Written exercise:
Write the data below out exactly as it stands. Do not include the pictures.

Given information:
********************

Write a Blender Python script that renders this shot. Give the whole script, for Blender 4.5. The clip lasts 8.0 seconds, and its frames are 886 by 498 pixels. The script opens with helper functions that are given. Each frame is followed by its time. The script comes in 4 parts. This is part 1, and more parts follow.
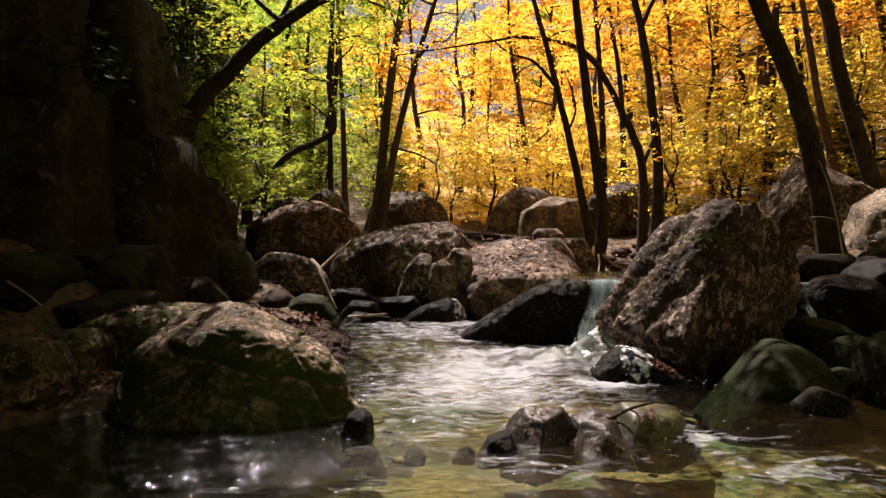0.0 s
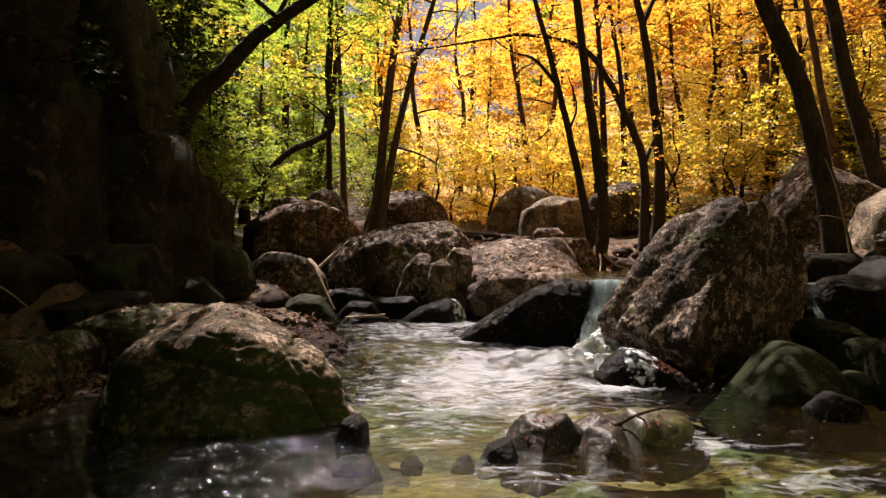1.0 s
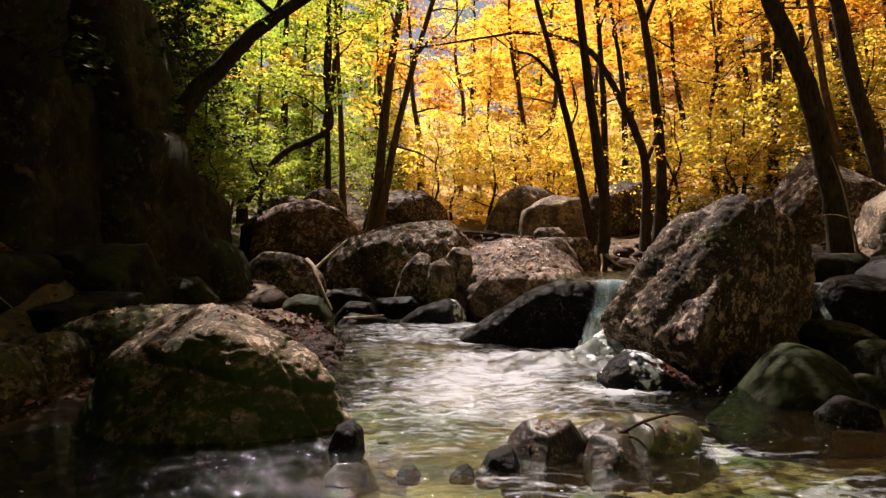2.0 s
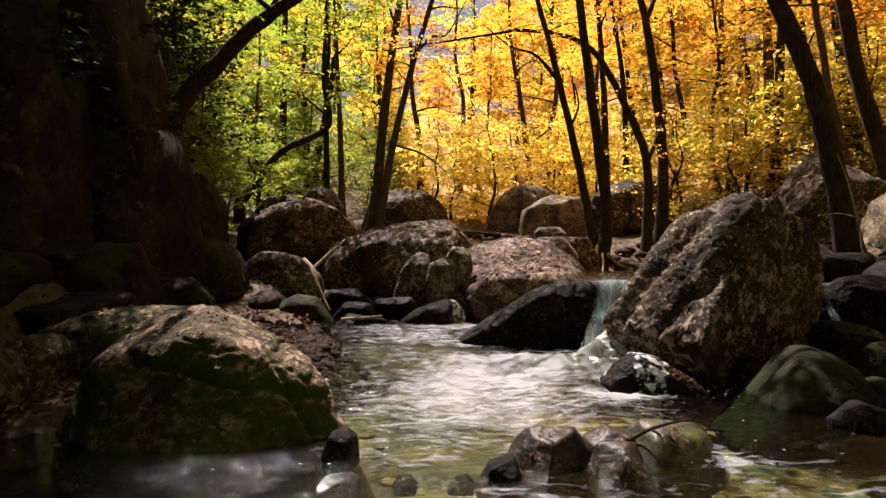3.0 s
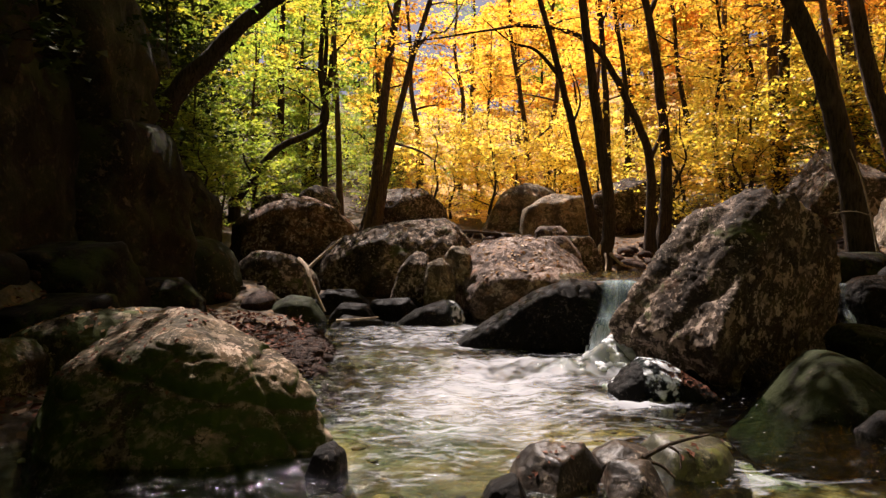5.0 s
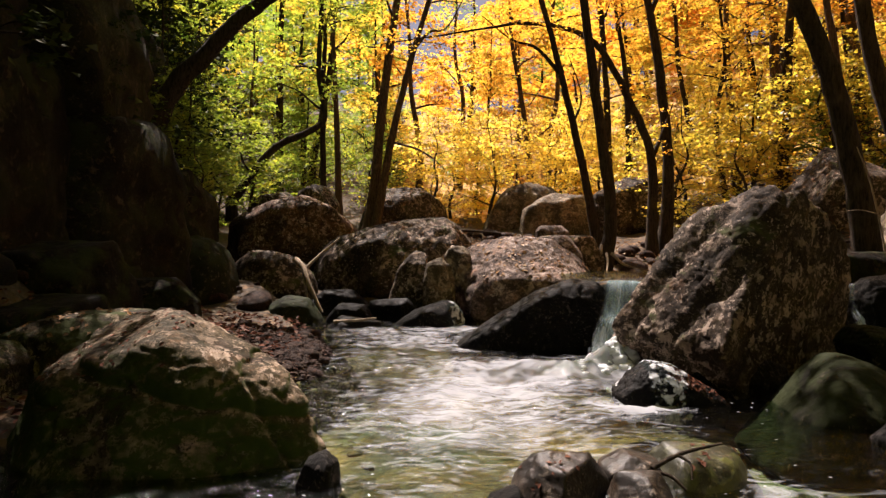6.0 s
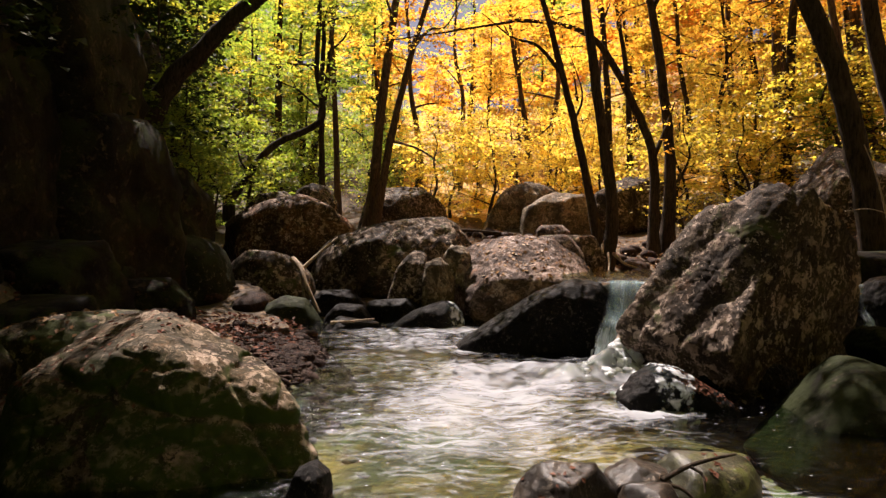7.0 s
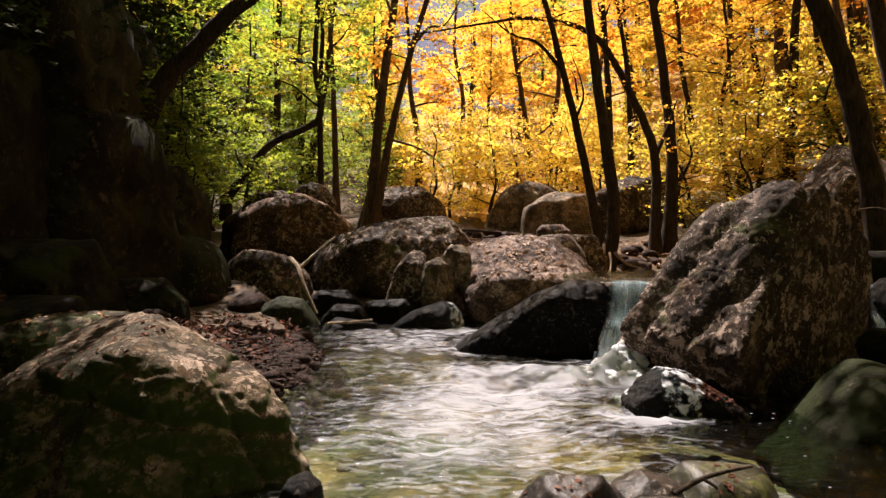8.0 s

********************

The response:
Write a Blender Python script that renders this shot. Give the whole script, for Blender 4.5. The clip lasts 8.0 seconds, and its frames are 886 by 498 pixels. The script opens with helper functions that are given. Each frame is followed by its time. The script comes in 4 parts. This is part 1, and more parts follow.
0.0 s
1.0 s
2.0 s
3.0 s
5.0 s
6.0 s
7.0 s
8.0 s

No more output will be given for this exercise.